As published in The Christian Post:

A Facebook friend of mine recently posted his support for the kids coming to Washington to take part in the March4OurLives (M4OL), a protest calling for serious gun regulation in the aftermath of the high school shooting in Parkland, Florida. Numerous people commented on the post, claiming the kids were just being used by a cynical media, probably paid by anti-Second Amendment “gun grabbers,” or their leaders were fake “crisis actors.” These accusations are all ways to suppress the voices of these young people; marginalizing them, or rendering them irrelevant in the national conversation surrounding gun violence. In other words, it’s a way to shoo them out of the center of attention.
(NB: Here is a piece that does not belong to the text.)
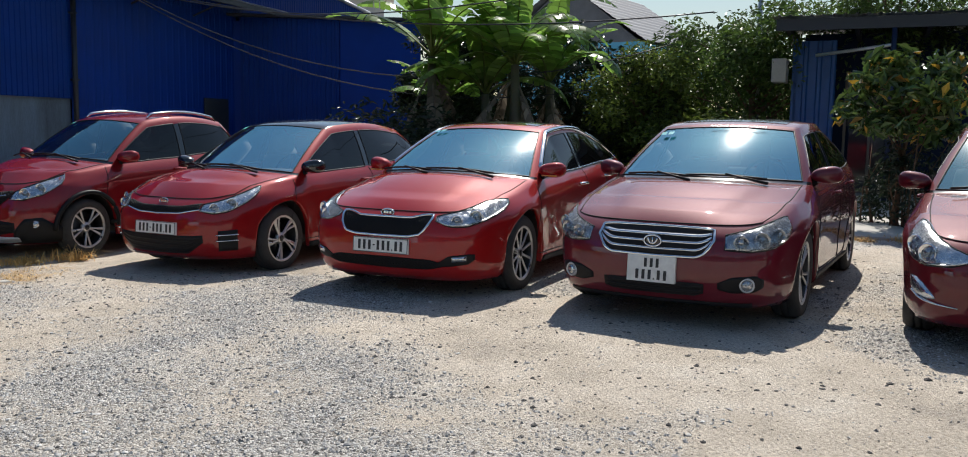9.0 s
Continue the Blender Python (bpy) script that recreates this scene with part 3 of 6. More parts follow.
def build_plate(shell, car, kind, z, s=0.0, border=None, flag=False):
    """A number plate on the nose; its writing is plain bars."""
    w, h = {"long": (0.5, 0.118), "wide": (0.52, 0.118), "square": (0.34, 0.18), "old": (0.28, 0.2), "bracket": (0.2, 0.06)}[kind]
    p = Vector(shell.place(s, z, 0.012))
    m = Matrix.Translation(p) @ Matrix.Rotation(radians(-4), 4, "Y")
    holder = new("number_plate")
    holder.parent, holder.matrix_local = car, m
    holder["label"] = "pale plate with dark bars for writing" if kind != "bracket" else "empty dark plate bracket"
    bm = bmesh.new()
    block(bm, (-0.03, -w / 2, -h / 2), (0.006, w / 2, h / 2), bevel=0.004)
    part("plate_sheet", bm, M["trim"] if kind == "bracket" else M["plate"], holder)
    bm = bmesh.new()
    e = 0.006
    for lo, hi in (((-w / 2, h / 2 - e), (w / 2, h / 2)), ((-w / 2, -h / 2), (w / 2, -h / 2 + e)), ((-w / 2, -h / 2 + e), (-w / 2 + e, h / 2 - e)), ((w / 2 - e, -h / 2 + e), (w / 2, h / 2 - e))):
        block(bm, (0.006, lo[0], lo[1]), (0.009, hi[0], hi[1]))
    part("plate_border", bm, M["dark_alloy"] if kind in ("long", "wide") else M["plate"], holder, smooth=False)
    # height of the line, height and width of a character, the row: x a character, - a dash, . a point
    lines = {"long": [(0.0, 0.076, 0.036, "xxx-xxx.xx")], "wide": [(0.0, 0.076, 0.036, "xxx-xxx.xx")], "square": [(0.042, 0.062, 0.032, "xxx"), (-0.04, 0.066, 0.034, "xxx.xx")],
             "old": [(0.048, 0.07, 0.032, "xxx"), (-0.045, 0.072, 0.034, "xxx.xx")], "bracket": [(0.0, 0.03, 0.02, "xxxx")]}[kind]
    for zc, hh, cw, row in lines:
        widths = {"x": cw * 1.3, "-": cw * 0.9, ".": cw * 0.6}
        y = -sum(widths[k] for k in row) / 2 + (0.025 if flag else 0)
        for k in row:
            bm, yc = bmesh.new(), y + widths[k] / 2
            if k == "x":
                block(bm, (0.006, yc - cw * 0.32, zc - hh / 2), (0.0085, yc + cw * 0.32, zc + hh / 2), bevel=0.001)
            elif k == "-":
                block(bm, (0.006, yc - cw * 0.25, zc - 0.005), (0.0085, yc + cw * 0.25, zc + 0.005))
            else:
                block(bm, (0.006, yc - 0.005, zc - hh / 2), (0.0085, yc + 0.005, zc - hh / 2 + 0.011))
            y += widths[k]
            part("plate_bar", bm, M["satin"] if kind == "bracket" else M["ink"], holder, smooth=False)
    if flag:
        bm = bmesh.new()
        block(bm, (0.006, -w / 2 + 0.01, -h / 2 + 0.012), (0.0088, -w / 2 + 0.045, h / 2 - 0.012), bevel=0.001)
        part("sticker", bm, M["orange"], holder)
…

As I watched this phenomenon unfold online—this virtual “shushing” of the Parkland children—and the denunciation of the multiple thousands of others who recently walked out of school to draw attention to the cowardly inaction of the adult world when it comes to the growing threat of mass shootings in schools and in so many other places, I thought of another such shushing. It’s recorded in Matthew 19:13-14:

“Then children were brought to him that he might lay his hands on them and pray. The disciples rebuked the people, but Jesus said, ‘Let the little children come to me and do not hinder them, for to such belongs the kingdom of heaven.'”

Like so much of the Bible narrative, we tend to idealize this passage. We think of the disciples in this instance as gently moving the children out of the way so the grown-ups can get to Jesus. We often picture that they merely chided a parent for putting the child forward because after-all, Jesus had more serious things to do. This isn’t how I see it, though. In fact, I think it was a lot tougher.